The developer may need to apply for a wildlife licence to carry out their proposal.
European protected species (EPS)
Plant EPS are listed on schedule 5 of the Conservation of Habitats and Species Regulations 2017.
It is an offence to:
- deliberately pick, collect, cut, uproot or destroy them
- possess, control or transport them (alive or dead)
The developer must apply for a mitigation licence to carry out any of these actions for any plant that is an EPS.
Plants, fungi and lichens protected under the Wildlife and Countryside Act 1981
Under the Wildlife and Countryside Act 1981, it is an offence to intentionally uproot any wild plant without the landowner’s consent.
For plants, fungi and lichens listed on schedule 8 of the Wildlife and Countryside Act 1981 it is an offence to intentionally pick, uproot or destroy them, unless it could not be reasonably avoided. That means it was an incidental result of a lawful action.
Section 41 priority species
Many plants, fungi and lichens are listed as rare and most threatened species under Section 41 of the Natural Environment and Rural Communities Act (2006). You must have regard for the conservation of Section 41 species as part of your planning decision. Find out more about your biodiversity duty.
When to ask for a survey
You should ask for a survey if distribution, habitat assessments and historical records suggest they may be present on your proposed development site. You can search the National Biodiversity Network Atlas by species and location.
You must check if the ecologist is qualified and experienced to carry out surveys for plants, fungi and lichens. For EPS, the ecologist must hold an EPS mitigation licence if surveys cause any harm to protected plants.
The ecologist should also follow the Biodiversity code of practice for planning and development (BS 42020:2013) available on the British Standards Institute website. This document may not be accessible to assistive technology.

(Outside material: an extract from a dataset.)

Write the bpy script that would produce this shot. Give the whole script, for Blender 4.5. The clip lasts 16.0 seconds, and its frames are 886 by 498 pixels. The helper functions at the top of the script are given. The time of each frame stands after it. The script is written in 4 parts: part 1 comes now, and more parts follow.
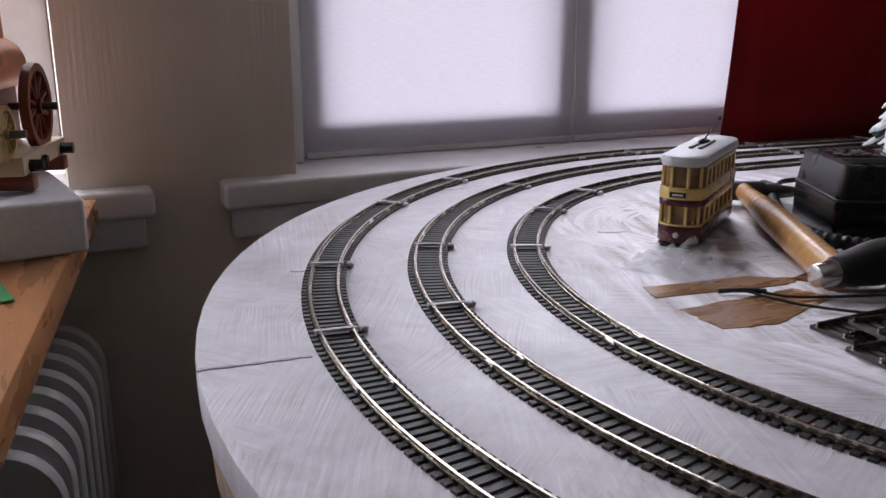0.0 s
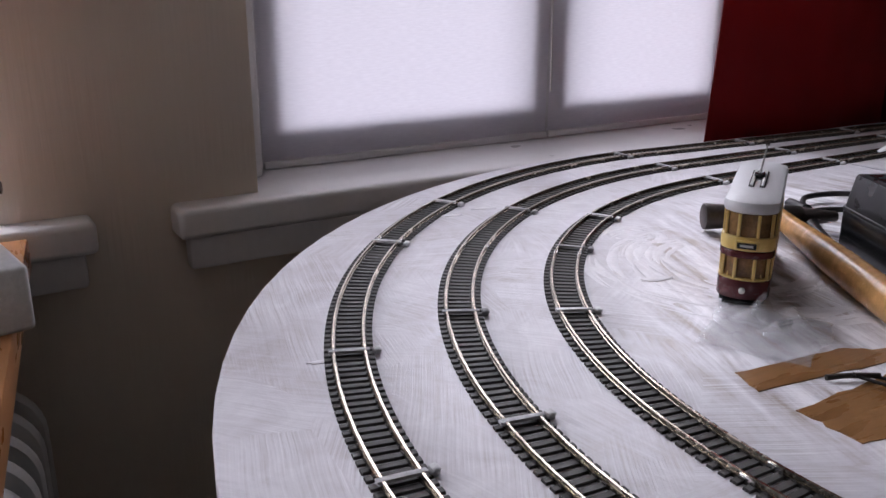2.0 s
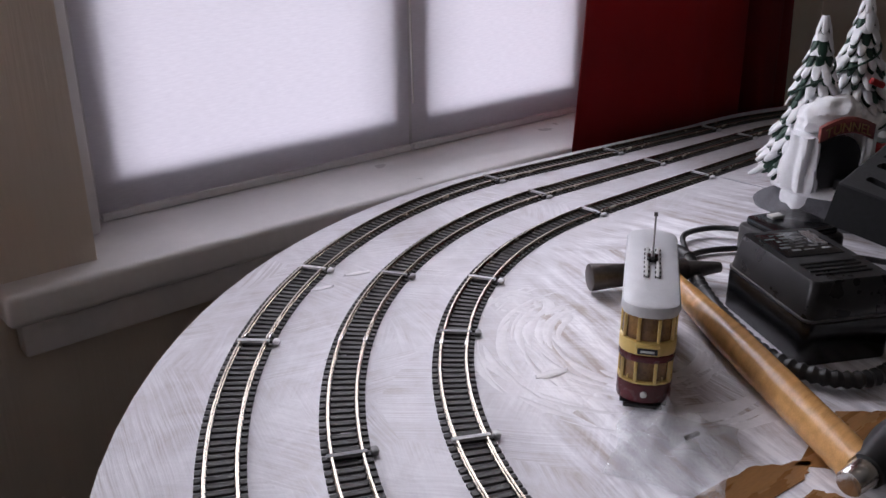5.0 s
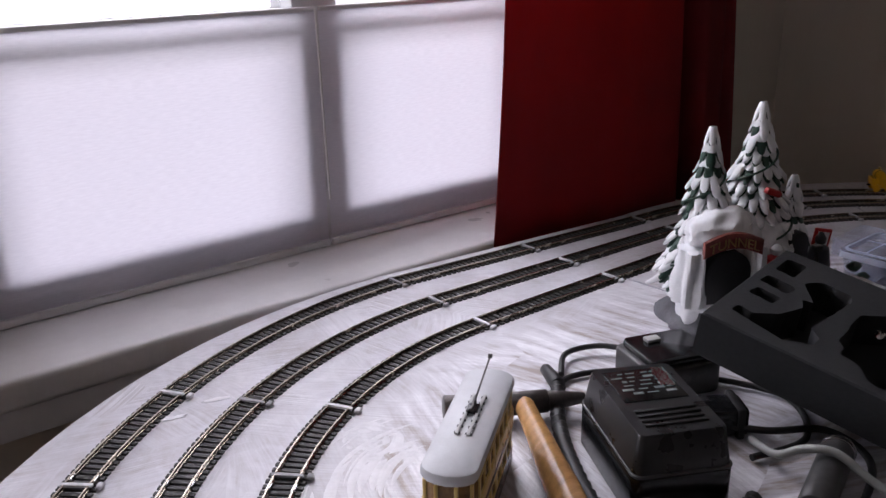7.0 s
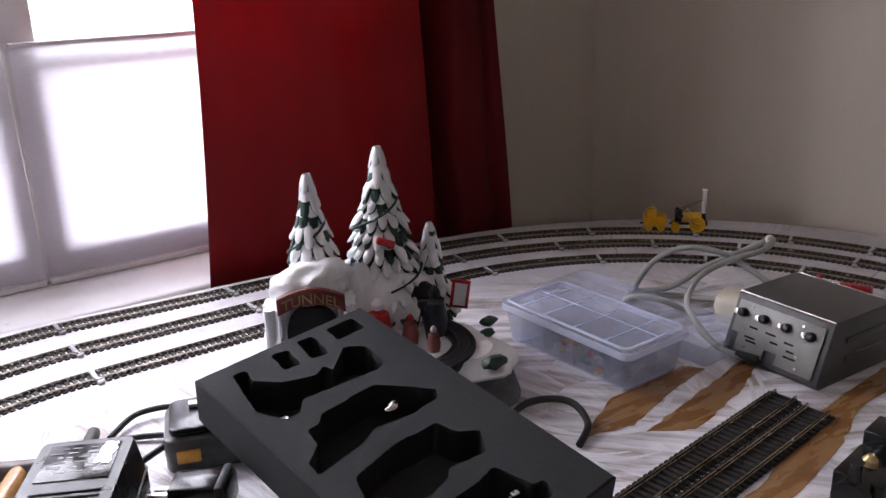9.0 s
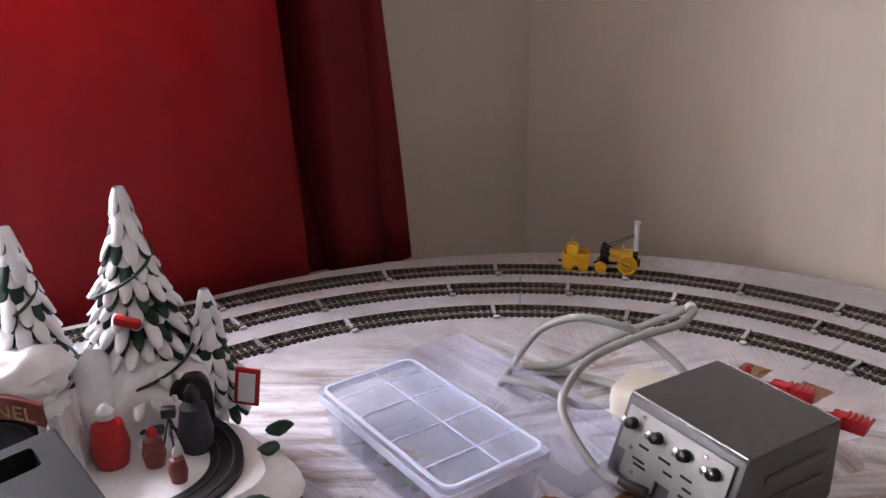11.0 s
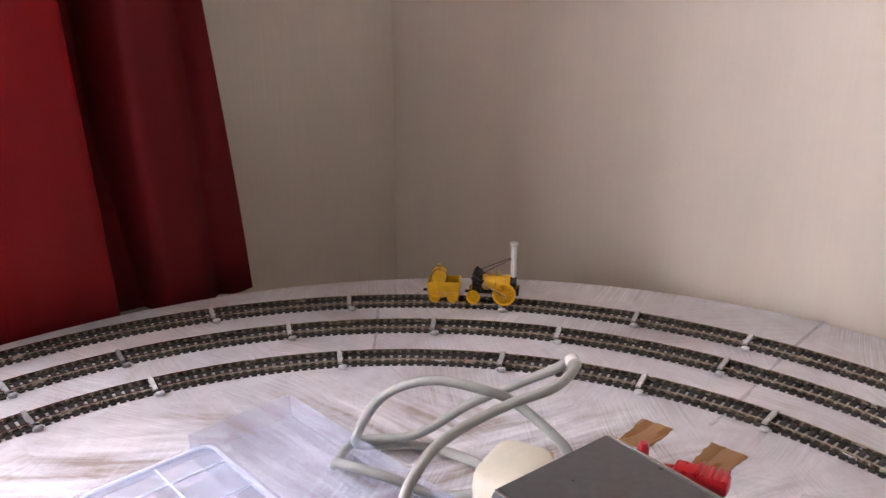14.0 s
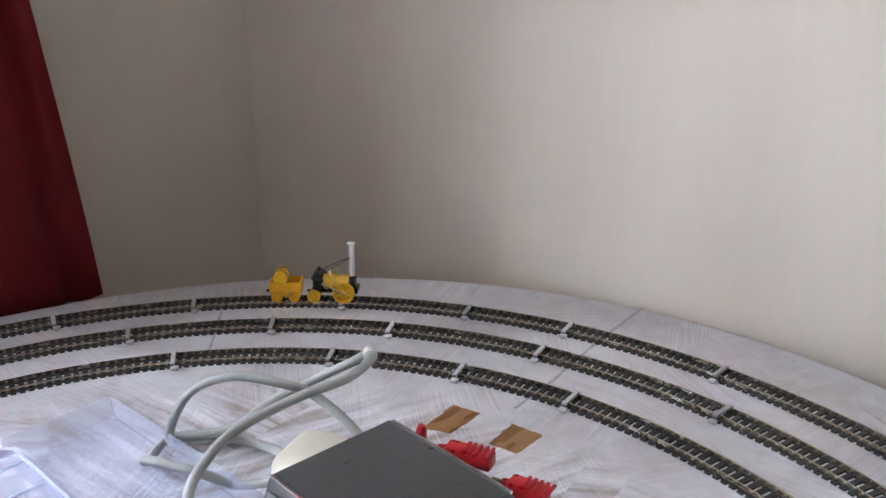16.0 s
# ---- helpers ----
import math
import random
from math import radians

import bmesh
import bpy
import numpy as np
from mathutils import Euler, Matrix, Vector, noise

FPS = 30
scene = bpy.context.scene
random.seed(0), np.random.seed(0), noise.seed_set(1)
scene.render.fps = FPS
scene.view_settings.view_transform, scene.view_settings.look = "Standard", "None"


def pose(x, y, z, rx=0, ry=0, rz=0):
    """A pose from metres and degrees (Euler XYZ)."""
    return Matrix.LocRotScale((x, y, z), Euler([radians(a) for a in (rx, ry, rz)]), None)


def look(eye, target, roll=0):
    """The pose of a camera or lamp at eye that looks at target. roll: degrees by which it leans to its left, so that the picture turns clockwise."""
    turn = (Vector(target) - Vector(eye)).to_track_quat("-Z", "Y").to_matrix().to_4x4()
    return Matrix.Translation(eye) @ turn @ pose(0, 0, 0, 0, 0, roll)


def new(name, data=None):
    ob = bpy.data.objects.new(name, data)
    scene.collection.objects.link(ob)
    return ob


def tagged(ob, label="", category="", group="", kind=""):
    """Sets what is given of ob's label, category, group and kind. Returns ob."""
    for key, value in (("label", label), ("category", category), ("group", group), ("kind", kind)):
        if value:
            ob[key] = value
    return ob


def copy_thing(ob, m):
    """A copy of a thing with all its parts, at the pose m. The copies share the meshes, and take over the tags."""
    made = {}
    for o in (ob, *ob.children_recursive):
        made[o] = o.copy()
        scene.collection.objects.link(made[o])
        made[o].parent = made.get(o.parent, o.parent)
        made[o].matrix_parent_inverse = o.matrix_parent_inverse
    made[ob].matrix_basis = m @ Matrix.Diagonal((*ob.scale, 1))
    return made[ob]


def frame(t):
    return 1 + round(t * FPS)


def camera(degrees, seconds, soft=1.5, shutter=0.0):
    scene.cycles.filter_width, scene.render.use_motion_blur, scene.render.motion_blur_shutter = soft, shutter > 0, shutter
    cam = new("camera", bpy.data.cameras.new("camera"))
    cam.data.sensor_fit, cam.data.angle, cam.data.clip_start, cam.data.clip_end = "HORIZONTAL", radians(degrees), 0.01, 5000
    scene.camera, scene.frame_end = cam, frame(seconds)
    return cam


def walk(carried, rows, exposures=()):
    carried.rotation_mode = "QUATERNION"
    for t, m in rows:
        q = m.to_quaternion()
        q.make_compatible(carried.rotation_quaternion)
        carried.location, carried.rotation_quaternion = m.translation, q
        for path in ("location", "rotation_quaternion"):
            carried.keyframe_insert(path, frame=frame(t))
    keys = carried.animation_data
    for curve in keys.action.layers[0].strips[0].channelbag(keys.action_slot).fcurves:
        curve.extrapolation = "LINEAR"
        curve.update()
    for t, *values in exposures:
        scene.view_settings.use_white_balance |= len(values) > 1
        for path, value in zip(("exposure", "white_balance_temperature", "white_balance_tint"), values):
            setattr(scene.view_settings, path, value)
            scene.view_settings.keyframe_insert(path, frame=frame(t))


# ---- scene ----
# camera: seconds, place in metres, turn in degrees
cam = camera(54.09, 16.0)
ROWS = [
    (0.0, -0.6210, -0.3298, 0.1579, 74.89, -0.04, -24.53),
    (0.5, -0.6332, -0.2883, 0.1665, 74.40, -1.33, -26.25),
    (1.0, -0.6455, -0.2507, 0.1805, 73.31, -1.29, -27.27),
    (1.5, -0.6470, -0.2226, 0.1911, 72.86, -1.07, -28.06),
    (2.0, -0.6371, -0.1957, 0.1959, 71.97, -0.13, -30.64),
    (2.5, -0.6280, -0.1747, 0.2006, 71.34, -0.19, -31.56),
    (3.0, -0.6238, -0.1596, 0.2043, 71.30, 0.64, -34.58),
    (5.5, -0.5744, -0.1134, 0.2987, 67.32, 0.29, -41.03),
    (6.0, -0.5469, -0.1238, 0.3174, 67.31, 0.59, -41.33),
    (6.5, -0.5167, -0.1426, 0.3230, 69.41, 0.40, -40.07),
    (7.0, -0.4709, -0.1688, 0.3267, 70.48, 1.02, -38.84),
    (7.5, -0.3926, -0.2288, 0.3252, 70.74, 1.99, -37.08),
    (8.0, -0.3213, -0.2995, 0.3314, 71.02, 1.08, -36.98),
    (8.5, -0.2506, -0.3631, 0.3293, 71.80, 1.45, -35.70),
    (9.0, -0.1438, -0.3582, 0.3339, 71.55, 1.70, -35.88),
    (9.5, -0.0730, -0.3076, 0.3199, 71.01, 1.56, -35.57),
    (10.0, -0.0020, -0.3059, 0.3321, 70.23, 1.01, -34.24),
    (12.5, 0.1759, -0.1780, 0.3069, 69.93, 1.31, -35.69),
    (13.0, 0.1903, -0.1626, 0.3026, 69.74, 1.06, -36.94),
    (13.5, 0.2085, -0.1703, 0.3039, 69.77, 0.73, -38.31),
    (14.0, 0.2287, -0.1801, 0.2994, 69.94, 0.13, -40.77),
    (14.5, 0.2397, -0.1900, 0.2972, 69.87, 0.13, -42.20),
    (15.0, 0.2541, -0.2074, 0.2999, 69.84, -0.18, -43.44),
    (15.5, 0.2579, -0.2285, 0.3014, 69.92, -0.58, -44.38),
    (16.0, 0.2673, -0.2558, 0.3092, 69.93, 0.12, -45.62),
]
EXPOSURES = [(0.0, -1.05, 6350, 20), (3.0, -1.05, 6350, 20), (5.5, -1.10, 6400, 20), (7.0, -0.98, 6400, 21), (8.0, -0.40, 6400, 20), (10.0, 0.60, 6400, 21), (12.5, 1.50, 6800, 23), (14.5, 1.50, 6450, 18), (16.0, 1.44, 5850, 10)]
walk(cam, [(t, pose(*p)) for t, *p in ROWS], EXPOSURES)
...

Assess the effect of development on protected plants, fungi or lichens
Where possible proposals should avoid affecting plants, fungi or lichens.
Where this is not possible, you should look for adequate mitigation and compensation measures in the planning proposal to allow you to make a planning decision.
Effects to consider
Development would have a negative effect on species if it:
- kills or damages plants, fungi or lichens
- kills or damages certain tree species that host fungi or lichens
- changes the soil, for example by adding rubble or nutrients
- makes the soil too wet or dry
- alters water flow across the site
- creates or destroys ponds
- increases shade from buildings or planted shrubs or trees
- decreases shade or humidity by removing tree cover
- creates chemical pollution, for example from accidental spills
- changes the way habitats are currently managed
Avoidance, mitigation and compensation measures
Look for examples of avoidance, mitigation or compensation plans in the development proposal.
To avoid possible effects on plants, fungi and lichens, developers could redesign the proposal to:
- leave plants, fungi and lichens in place
- change the methods of working
Where this is not possible, mitigation and compensation measures could include:
- making sure the development covers a small area
- keeping site traffic to a minimum
- improving habitats
- creating new areas of habitat
- moving plants to a new location, but only as a last resort
For more information on mitigation plans and compensation measures, read the planners guide for protected species and development.
Planning and licence conditions
If the proposal is likely to affect an EPS plant, the developer must apply for an EPS mitigation licence.
Before you can grant planning permission, you must:
- make sure any mitigation or compensation conditions you impose do not conflict with the requirements of a mitigation licence
- be confident that Natural England will issue a licence
You do not need to consult Natural England on the wording or discharge of any conditions you impose on a planning proposal. Natural England is unable to provide advice on this.
To meet your biodiversity duty, you should suggest ways for the developer to:
- create new or enhanced habitats on the development site
- achieve a net gain in biodiversity through good design, such as green roofs, street trees or sustainable drainage
Site management and monitoring
You should consider the need for site monitoring and management. These measures are likely to be needed by protected species licences.
A site management and monitoring plan should include:
- long term maintenance and management plans for the specific plant, lichen or fungus
- monitoring plant, lichen and fungus populations proportionate to species rarity
This can also include additional survey work to check that mitigation measures are working as intended, followed by remedial work if needed.